The roots of the heavily Latino workforces in Southern poultry plants lie in the growing American appetite for chicken during the 1990s, and the stirrings of a labor movement by African American plant workers. As poultry production expanded, workers’ pay and opportunities remained stagnant. As a result, labor organizing among the plants’ predominantly African American workforce began to gain traction.
Facing the prospect of its first union contract negotiations and in search of more “flexible” (read: exploitable and expendable) workers, in 1994 a chicken plant in Morton, Miss., headed to Miami in search of immigrant labor.

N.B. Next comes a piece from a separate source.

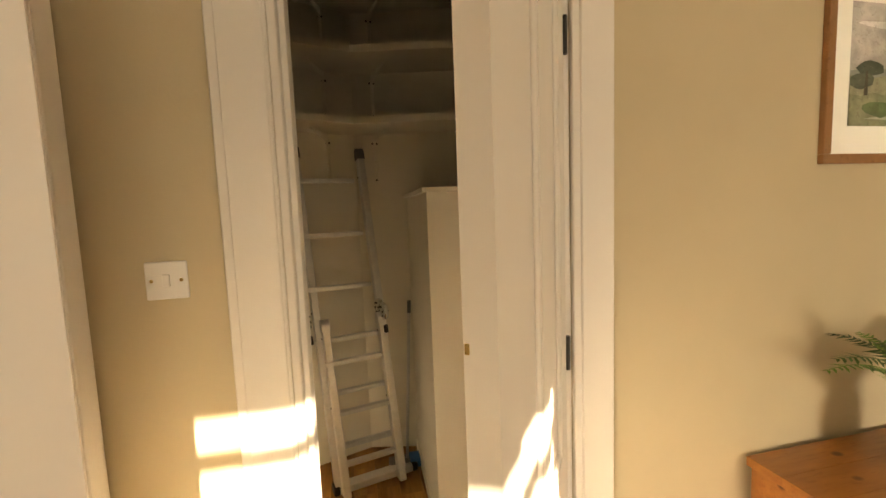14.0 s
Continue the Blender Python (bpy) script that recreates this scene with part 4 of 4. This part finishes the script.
bm = grid(44, 44, sling)
bmesh.ops.recalc_face_normals(bm, faces=bm.faces[:])
bmesh.ops.solidify(bm, geom=bm.faces[:], thickness=0.075)
bmesh.ops.smooth_vert(bm, verts=bm.verts[:], factor=0.5, use_axis_x=True, use_axis_y=True, use_axis_z=True)
bmesh.ops.smooth_vert(bm, verts=bm.verts[:], factor=0.5, use_axis_x=True, use_axis_y=True, use_axis_z=True)
part("leather_sling", bm, M_LEATHER, chair, "shiny creased black leather sling", True)
cu = pillow("cushion", 0.48, 0.46, 0.14, M_LINING, "beige cushion with brown leaf pattern on the armchair", (3.575, 1.25, 0.41), 36, 214, 0, 5, 9)
M_LEAFINK = paint("brown_leaf_print", (0.07, 0.03, 0.018), 0.2, 0.9)
M_LEAFPALE = paint("olive_leaf_print", (0.27, 0.22, 0.08), 0.2, 0.9)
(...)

Advertising in Cuban stores and local papers, it took the poultry processor just one week to fill a Greyhound bus of immigrants eager for work. This experiment marked the beginning of the plant’s formal Hispanic Project, which included not just recruitment and transportation from Florida but also the provision of housing — mostly in dilapidated and overcrowded trailers — as well as local transportation and leisure activities, all for fees deducted from workers’ paychecks that often reduced their meager earnings to below minimum wage.
In its roughly four years of operation, the Hispanic Project recruited nearly 5,000 workers to two Mississippi towns with a combined population of less than 10,000. Not everyone stayed, but this scheme caught on, and other plants began recruiting Latinx immigrant workers from Florida, Texas and even farther afield.
Getting creative, one poultry processor offered its workers $600 for each new employee they recruited who stayed at least three months. Entrepreneurial individuals took full advantage of this incentive to recruit family, friends and others in their social networks in the United States and in their home countries. Once these connections were made, the plants no longer had to leave the state to recruit foreign workers. In the words of the architect of the Hispanic Project, “They were right here.”
By the time I arrived to work in Mississippi’s poultry communities alongside the Mississippi Poultry Workers’ Center in 2002, over half of the country’s quarter-million poultry workers were immigrants, most of them in the South. A mapping of poultry production and Latino population growth shows that poultry has been a major driving force of a demographic transformation in the region. In Mississippi, it was the driving force, increasing the Latino population in some poultry towns by over 1000 percent in the 1990s.
And this transformation of the poultry workforce has only continued over time. Today's Mississippi poultry workers are from nearly every part of the continent, hailing from Argentina, Peru, Guatemala, Mexico, Uruguay, Nicaragua, Cuba, Honduras, Venezuela and other Latin American and Caribbean countries. They are doing work that is hazardous, painful and often degrading. They work long hours for low pay, scratching out a living so that the rest of us can buy cheap chicken.
And they do so because they were literally invited, recruited and incentivized to come. For ICE to be conducting raids in Mississippi ignores this history and ignores how the poultry workers recruited to these towns a quarter century ago have laid down roots. They have made Mississippi home and raised families.